→ WORK TO COMPLETE: Quote the whole listing word for word. Do not include the pictures.

======== MATERIAL PROVIDED ========

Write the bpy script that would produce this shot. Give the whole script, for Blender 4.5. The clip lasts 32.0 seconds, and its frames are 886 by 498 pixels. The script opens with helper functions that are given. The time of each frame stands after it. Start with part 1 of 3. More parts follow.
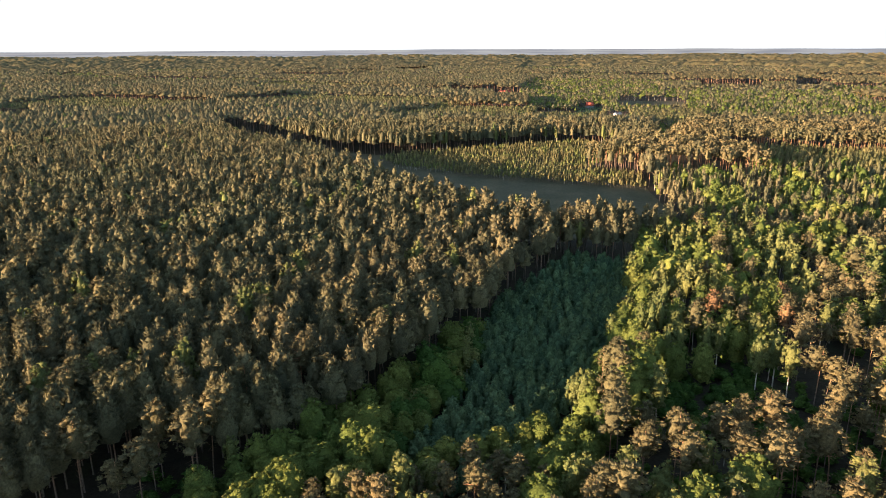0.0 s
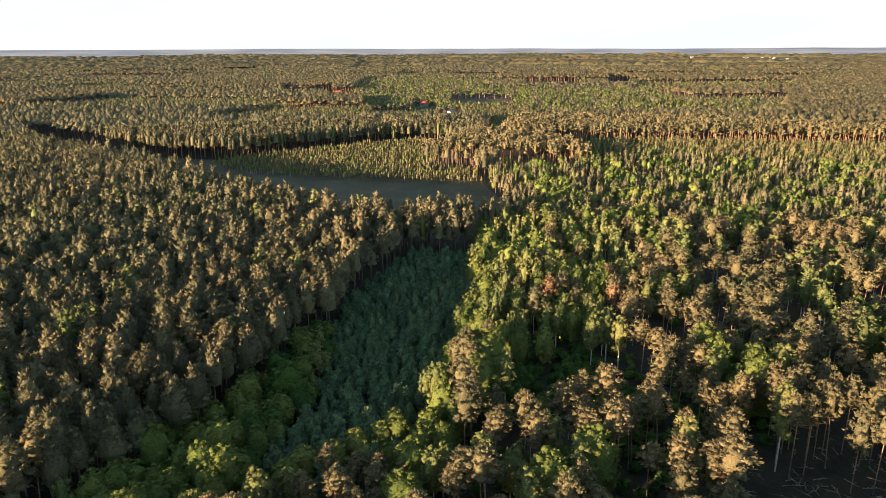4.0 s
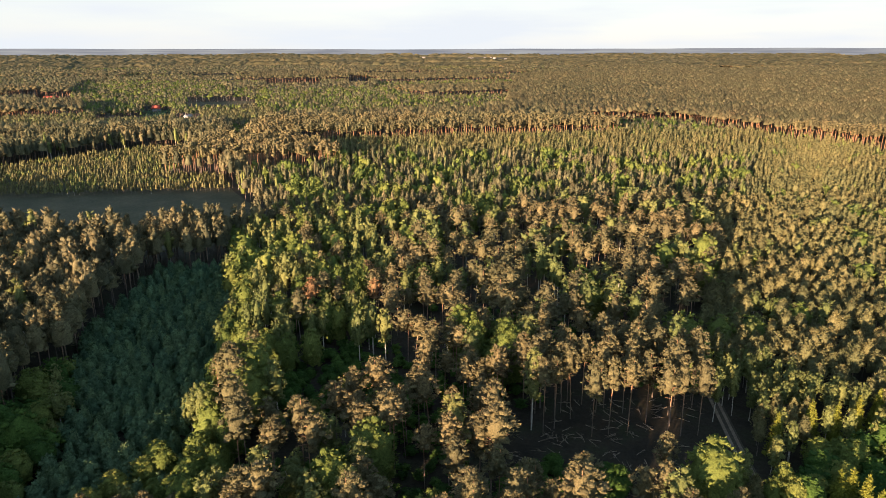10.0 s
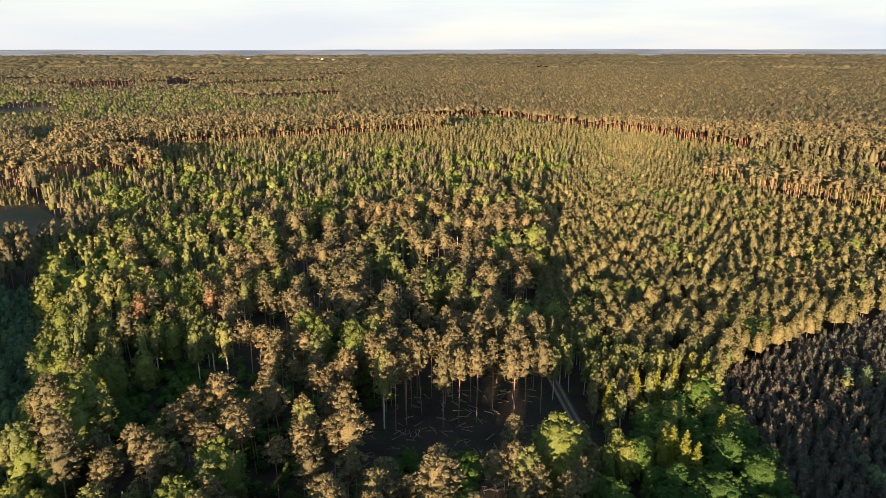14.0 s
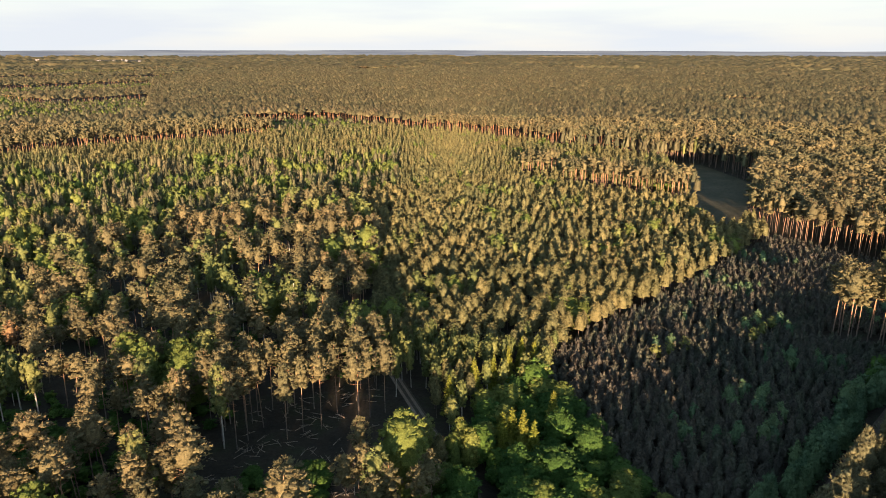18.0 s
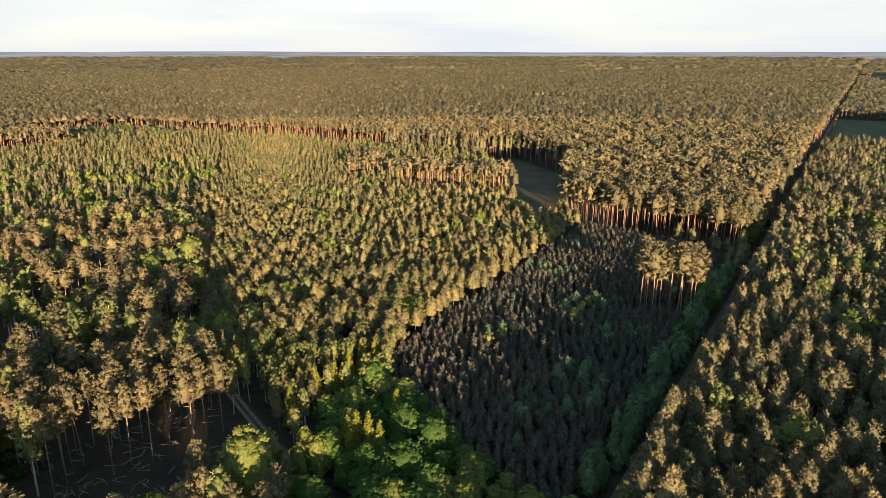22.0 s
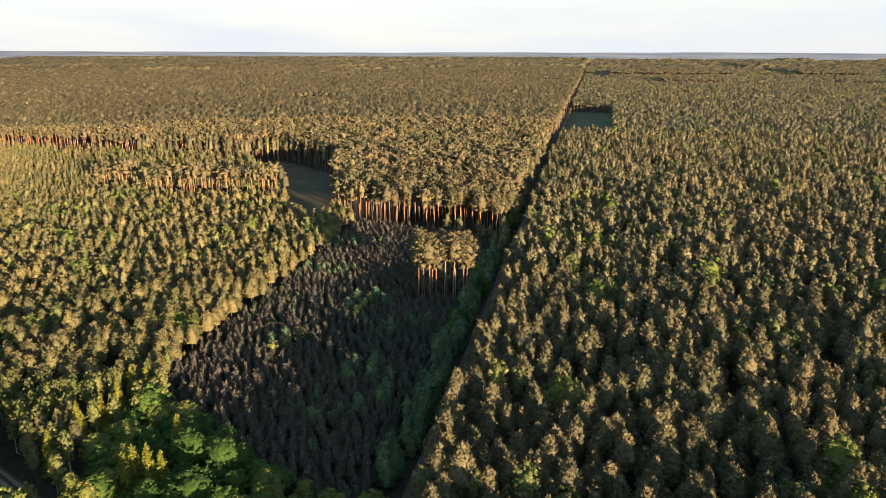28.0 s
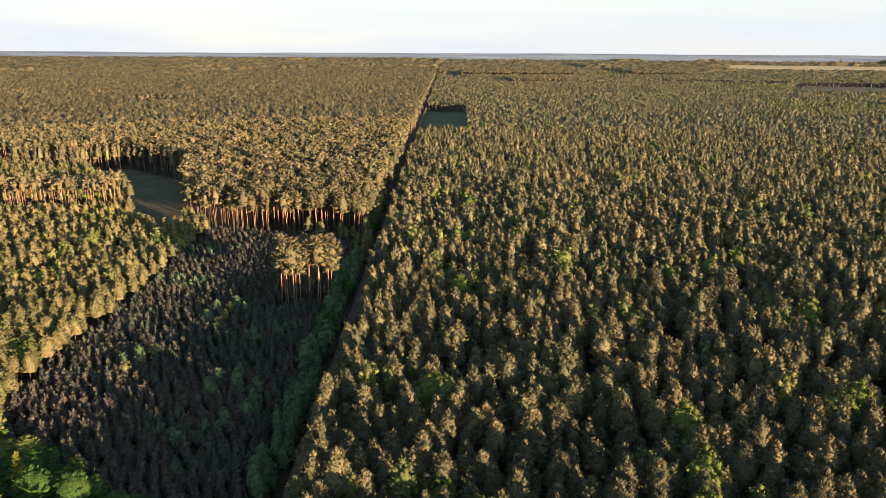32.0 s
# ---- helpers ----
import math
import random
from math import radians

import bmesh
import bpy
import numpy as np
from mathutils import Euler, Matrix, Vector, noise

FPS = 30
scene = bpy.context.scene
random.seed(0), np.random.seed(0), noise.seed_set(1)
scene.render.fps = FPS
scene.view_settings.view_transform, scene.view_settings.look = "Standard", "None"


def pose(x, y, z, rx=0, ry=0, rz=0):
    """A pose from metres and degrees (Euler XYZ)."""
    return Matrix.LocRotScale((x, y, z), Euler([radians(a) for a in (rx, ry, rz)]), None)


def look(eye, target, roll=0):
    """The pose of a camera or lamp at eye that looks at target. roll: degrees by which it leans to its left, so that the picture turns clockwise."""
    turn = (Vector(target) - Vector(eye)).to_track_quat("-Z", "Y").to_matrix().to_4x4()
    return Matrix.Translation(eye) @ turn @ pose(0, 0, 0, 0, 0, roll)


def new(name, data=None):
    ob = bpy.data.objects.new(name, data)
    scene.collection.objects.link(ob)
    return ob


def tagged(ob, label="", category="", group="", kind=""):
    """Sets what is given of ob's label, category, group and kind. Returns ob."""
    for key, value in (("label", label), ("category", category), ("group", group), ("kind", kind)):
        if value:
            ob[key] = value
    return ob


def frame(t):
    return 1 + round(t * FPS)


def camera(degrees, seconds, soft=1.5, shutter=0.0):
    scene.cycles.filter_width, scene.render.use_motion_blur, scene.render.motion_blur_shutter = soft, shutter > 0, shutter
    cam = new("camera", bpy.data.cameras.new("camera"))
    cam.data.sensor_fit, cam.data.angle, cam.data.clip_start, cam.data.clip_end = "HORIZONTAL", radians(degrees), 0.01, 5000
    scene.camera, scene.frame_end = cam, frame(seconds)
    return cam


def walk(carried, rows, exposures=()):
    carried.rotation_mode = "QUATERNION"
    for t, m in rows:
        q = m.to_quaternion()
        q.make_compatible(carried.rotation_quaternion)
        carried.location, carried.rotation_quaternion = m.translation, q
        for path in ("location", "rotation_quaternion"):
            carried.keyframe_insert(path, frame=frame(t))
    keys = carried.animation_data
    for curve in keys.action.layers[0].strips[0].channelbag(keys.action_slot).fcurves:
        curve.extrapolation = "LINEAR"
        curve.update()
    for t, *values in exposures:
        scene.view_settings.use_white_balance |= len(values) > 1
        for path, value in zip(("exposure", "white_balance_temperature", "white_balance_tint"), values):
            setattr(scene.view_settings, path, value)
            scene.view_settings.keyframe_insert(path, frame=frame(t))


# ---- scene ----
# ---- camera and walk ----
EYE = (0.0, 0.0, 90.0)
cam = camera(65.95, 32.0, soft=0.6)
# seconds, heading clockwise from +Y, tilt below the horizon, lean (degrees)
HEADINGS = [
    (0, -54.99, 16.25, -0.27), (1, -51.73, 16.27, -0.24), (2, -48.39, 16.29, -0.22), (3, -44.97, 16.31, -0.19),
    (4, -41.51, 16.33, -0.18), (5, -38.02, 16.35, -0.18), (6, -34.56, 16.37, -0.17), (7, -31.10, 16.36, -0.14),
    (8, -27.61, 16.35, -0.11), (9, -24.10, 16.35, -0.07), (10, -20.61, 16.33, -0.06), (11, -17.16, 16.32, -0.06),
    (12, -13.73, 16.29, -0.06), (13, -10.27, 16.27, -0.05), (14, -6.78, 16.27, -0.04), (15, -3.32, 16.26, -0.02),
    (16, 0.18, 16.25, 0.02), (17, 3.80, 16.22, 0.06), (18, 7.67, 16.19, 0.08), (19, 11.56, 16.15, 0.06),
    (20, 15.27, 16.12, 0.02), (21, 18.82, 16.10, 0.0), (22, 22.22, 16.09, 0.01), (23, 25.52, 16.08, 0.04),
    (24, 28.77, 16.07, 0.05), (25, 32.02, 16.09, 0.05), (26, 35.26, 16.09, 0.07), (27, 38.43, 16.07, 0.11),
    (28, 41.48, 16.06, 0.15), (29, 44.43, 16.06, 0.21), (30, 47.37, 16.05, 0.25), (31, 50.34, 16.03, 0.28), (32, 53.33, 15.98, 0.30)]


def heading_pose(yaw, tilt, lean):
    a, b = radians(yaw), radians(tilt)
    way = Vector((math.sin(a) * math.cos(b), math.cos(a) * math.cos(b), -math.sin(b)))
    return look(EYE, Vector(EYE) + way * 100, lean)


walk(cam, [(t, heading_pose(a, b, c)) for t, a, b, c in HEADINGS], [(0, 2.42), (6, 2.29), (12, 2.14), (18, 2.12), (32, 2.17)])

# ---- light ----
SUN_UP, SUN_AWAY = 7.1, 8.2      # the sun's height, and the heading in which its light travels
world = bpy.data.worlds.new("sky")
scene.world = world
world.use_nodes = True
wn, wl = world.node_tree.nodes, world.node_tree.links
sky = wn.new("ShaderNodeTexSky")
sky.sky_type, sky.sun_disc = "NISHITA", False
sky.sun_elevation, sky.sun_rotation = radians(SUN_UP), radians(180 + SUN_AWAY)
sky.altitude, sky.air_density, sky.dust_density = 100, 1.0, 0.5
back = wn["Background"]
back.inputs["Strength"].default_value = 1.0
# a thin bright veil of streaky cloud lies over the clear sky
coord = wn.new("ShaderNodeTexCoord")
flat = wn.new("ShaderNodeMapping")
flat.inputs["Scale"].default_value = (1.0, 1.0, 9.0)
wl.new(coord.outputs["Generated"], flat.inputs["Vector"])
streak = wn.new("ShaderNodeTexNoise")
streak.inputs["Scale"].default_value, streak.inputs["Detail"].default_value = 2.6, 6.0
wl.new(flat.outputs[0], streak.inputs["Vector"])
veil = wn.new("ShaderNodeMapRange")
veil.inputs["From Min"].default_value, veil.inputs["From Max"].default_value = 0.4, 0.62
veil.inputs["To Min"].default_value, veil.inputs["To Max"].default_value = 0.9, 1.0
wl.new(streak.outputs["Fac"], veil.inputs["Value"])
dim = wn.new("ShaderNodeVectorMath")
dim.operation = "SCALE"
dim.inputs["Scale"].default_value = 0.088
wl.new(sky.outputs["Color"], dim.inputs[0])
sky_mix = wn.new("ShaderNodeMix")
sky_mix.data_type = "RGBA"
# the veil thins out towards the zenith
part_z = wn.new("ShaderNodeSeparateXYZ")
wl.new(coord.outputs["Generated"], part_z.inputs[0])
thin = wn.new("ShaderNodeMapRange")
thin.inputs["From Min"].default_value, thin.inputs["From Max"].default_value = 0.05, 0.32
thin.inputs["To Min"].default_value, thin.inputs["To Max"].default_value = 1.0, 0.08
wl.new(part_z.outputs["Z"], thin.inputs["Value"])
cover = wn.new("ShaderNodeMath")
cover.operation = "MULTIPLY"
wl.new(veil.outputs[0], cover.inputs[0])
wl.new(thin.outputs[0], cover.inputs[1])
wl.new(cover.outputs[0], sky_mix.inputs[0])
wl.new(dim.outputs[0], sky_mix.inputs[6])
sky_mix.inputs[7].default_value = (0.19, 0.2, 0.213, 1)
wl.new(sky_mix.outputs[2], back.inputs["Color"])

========

→ OUTPUT FOR THIS TASK:
Write the bpy script that would produce this shot. Give the whole script, for Blender 4.5. The clip lasts 32.0 seconds, and its frames are 886 by 498 pixels. The script opens with helper functions that are given. The time of each frame stands after it. Start with part 1 of 3. More parts follow.
0.0 s
4.0 s
10.0 s
14.0 s
18.0 s
22.0 s
28.0 s
32.0 s
# ---- helpers ----
import math
import random
from math import radians

import bmesh
import bpy
import numpy as np
from mathutils import Euler, Matrix, Vector, noise

FPS = 30
scene = bpy.context.scene
random.seed(0), np.random.seed(0), noise.seed_set(1)
scene.render.fps = FPS
scene.view_settings.view_transform, scene.view_settings.look = "Standard", "None"


def pose(x, y, z, rx=0, ry=0, rz=0):
    """A pose from metres and degrees (Euler XYZ)."""
    return Matrix.LocRotScale((x, y, z), Euler([radians(a) for a in (rx, ry, rz)]), None)


def look(eye, target, roll=0):
    """The pose of a camera or lamp at eye that looks at target. roll: degrees by which it leans to its left, so that the picture turns clockwise."""
    turn = (Vector(target) - Vector(eye)).to_track_quat("-Z", "Y").to_matrix().to_4x4()
    return Matrix.Translation(eye) @ turn @ pose(0, 0, 0, 0, 0, roll)


def new(name, data=None):
    ob = bpy.data.objects.new(name, data)
    scene.collection.objects.link(ob)
    return ob


def tagged(ob, label="", category="", group="", kind=""):
    """Sets what is given of ob's label, category, group and kind. Returns ob."""
    for key, value in (("label", label), ("category", category), ("group", group), ("kind", kind)):
        if value:
            ob[key] = value
    return ob


def frame(t):
    return 1 + round(t * FPS)


def camera(degrees, seconds, soft=1.5, shutter=0.0):
    scene.cycles.filter_width, scene.render.use_motion_blur, scene.render.motion_blur_shutter = soft, shutter > 0, shutter
    cam = new("camera", bpy.data.cameras.new("camera"))
    cam.data.sensor_fit, cam.data.angle, cam.data.clip_start, cam.data.clip_end = "HORIZONTAL", radians(degrees), 0.01, 5000
    scene.camera, scene.frame_end = cam, frame(seconds)
    return cam


def walk(carried, rows, exposures=()):
    carried.rotation_mode = "QUATERNION"
    for t, m in rows:
        q = m.to_quaternion()
        q.make_compatible(carried.rotation_quaternion)
        carried.location, carried.rotation_quaternion = m.translation, q
        for path in ("location", "rotation_quaternion"):
            carried.keyframe_insert(path, frame=frame(t))
    keys = carried.animation_data
    for curve in keys.action.layers[0].strips[0].channelbag(keys.action_slot).fcurves:
        curve.extrapolation = "LINEAR"
        curve.update()
    for t, *values in exposures:
        scene.view_settings.use_white_balance |= len(values) > 1
        for path, value in zip(("exposure", "white_balance_temperature", "white_balance_tint"), values):
            setattr(scene.view_settings, path, value)
            scene.view_settings.keyframe_insert(path, frame=frame(t))


# ---- scene ----
# ---- camera and walk ----
EYE = (0.0, 0.0, 90.0)
cam = camera(65.95, 32.0, soft=0.6)
# seconds, heading clockwise from +Y, tilt below the horizon, lean (degrees)
HEADINGS = [
    (0, -54.99, 16.25, -0.27), (1, -51.73, 16.27, -0.24), (2, -48.39, 16.29, -0.22), (3, -44.97, 16.31, -0.19),
    (4, -41.51, 16.33, -0.18), (5, -38.02, 16.35, -0.18), (6, -34.56, 16.37, -0.17), (7, -31.10, 16.36, -0.14),
    (8, -27.61, 16.35, -0.11), (9, -24.10, 16.35, -0.07), (10, -20.61, 16.33, -0.06), (11, -17.16, 16.32, -0.06),
    (12, -13.73, 16.29, -0.06), (13, -10.27, 16.27, -0.05), (14, -6.78, 16.27, -0.04), (15, -3.32, 16.26, -0.02),
    (16, 0.18, 16.25, 0.02), (17, 3.80, 16.22, 0.06), (18, 7.67, 16.19, 0.08), (19, 11.56, 16.15, 0.06),
    (20, 15.27, 16.12, 0.02), (21, 18.82, 16.10, 0.0), (22, 22.22, 16.09, 0.01), (23, 25.52, 16.08, 0.04),
    (24, 28.77, 16.07, 0.05), (25, 32.02, 16.09, 0.05), (26, 35.26, 16.09, 0.07), (27, 38.43, 16.07, 0.11),
    (28, 41.48, 16.06, 0.15), (29, 44.43, 16.06, 0.21), (30, 47.37, 16.05, 0.25), (31, 50.34, 16.03, 0.28), (32, 53.33, 15.98, 0.30)]


def heading_pose(yaw, tilt, lean):
    a, b = radians(yaw), radians(tilt)
    way = Vector((math.sin(a) * math.cos(b), math.cos(a) * math.cos(b), -math.sin(b)))
    return look(EYE, Vector(EYE) + way * 100, lean)


walk(cam, [(t, heading_pose(a, b, c)) for t, a, b, c in HEADINGS], [(0, 2.42), (6, 2.29), (12, 2.14), (18, 2.12), (32, 2.17)])

# ---- light ----
SUN_UP, SUN_AWAY = 7.1, 8.2      # the sun's height, and the heading in which its light travels
world = bpy.data.worlds.new("sky")
scene.world = world
world.use_nodes = True
wn, wl = world.node_tree.nodes, world.node_tree.links
sky = wn.new("ShaderNodeTexSky")
sky.sky_type, sky.sun_disc = "NISHITA", False
sky.sun_elevation, sky.sun_rotation = radians(SUN_UP), radians(180 + SUN_AWAY)
sky.altitude, sky.air_density, sky.dust_density = 100, 1.0, 0.5
back = wn["Background"]
back.inputs["Strength"].default_value = 1.0
# a thin bright veil of streaky cloud lies over the clear sky
coord = wn.new("ShaderNodeTexCoord")
flat = wn.new("ShaderNodeMapping")
flat.inputs["Scale"].default_value = (1.0, 1.0, 9.0)
wl.new(coord.outputs["Generated"], flat.inputs["Vector"])
streak = wn.new("ShaderNodeTexNoise")
streak.inputs["Scale"].default_value, streak.inputs["Detail"].default_value = 2.6, 6.0
wl.new(flat.outputs[0], streak.inputs["Vector"])
veil = wn.new("ShaderNodeMapRange")
veil.inputs["From Min"].default_value, veil.inputs["From Max"].default_value = 0.4, 0.62
veil.inputs["To Min"].default_value, veil.inputs["To Max"].default_value = 0.9, 1.0
wl.new(streak.outputs["Fac"], veil.inputs["Value"])
dim = wn.new("ShaderNodeVectorMath")
dim.operation = "SCALE"
dim.inputs["Scale"].default_value = 0.088
wl.new(sky.outputs["Color"], dim.inputs[0])
sky_mix = wn.new("ShaderNodeMix")
sky_mix.data_type = "RGBA"
# the veil thins out towards the zenith
part_z = wn.new("ShaderNodeSeparateXYZ")
wl.new(coord.outputs["Generated"], part_z.inputs[0])
thin = wn.new("ShaderNodeMapRange")
thin.inputs["From Min"].default_value, thin.inputs["From Max"].default_value = 0.05, 0.32
thin.inputs["To Min"].default_value, thin.inputs["To Max"].default_value = 1.0, 0.08
wl.new(part_z.outputs["Z"], thin.inputs["Value"])
cover = wn.new("ShaderNodeMath")
cover.operation = "MULTIPLY"
wl.new(veil.outputs[0], cover.inputs[0])
wl.new(thin.outputs[0], cover.inputs[1])
wl.new(cover.outputs[0], sky_mix.inputs[0])
wl.new(dim.outputs[0], sky_mix.inputs[6])
sky_mix.inputs[7].default_value = (0.19, 0.2, 0.213, 1)
wl.new(sky_mix.outputs[2], back.inputs["Color"])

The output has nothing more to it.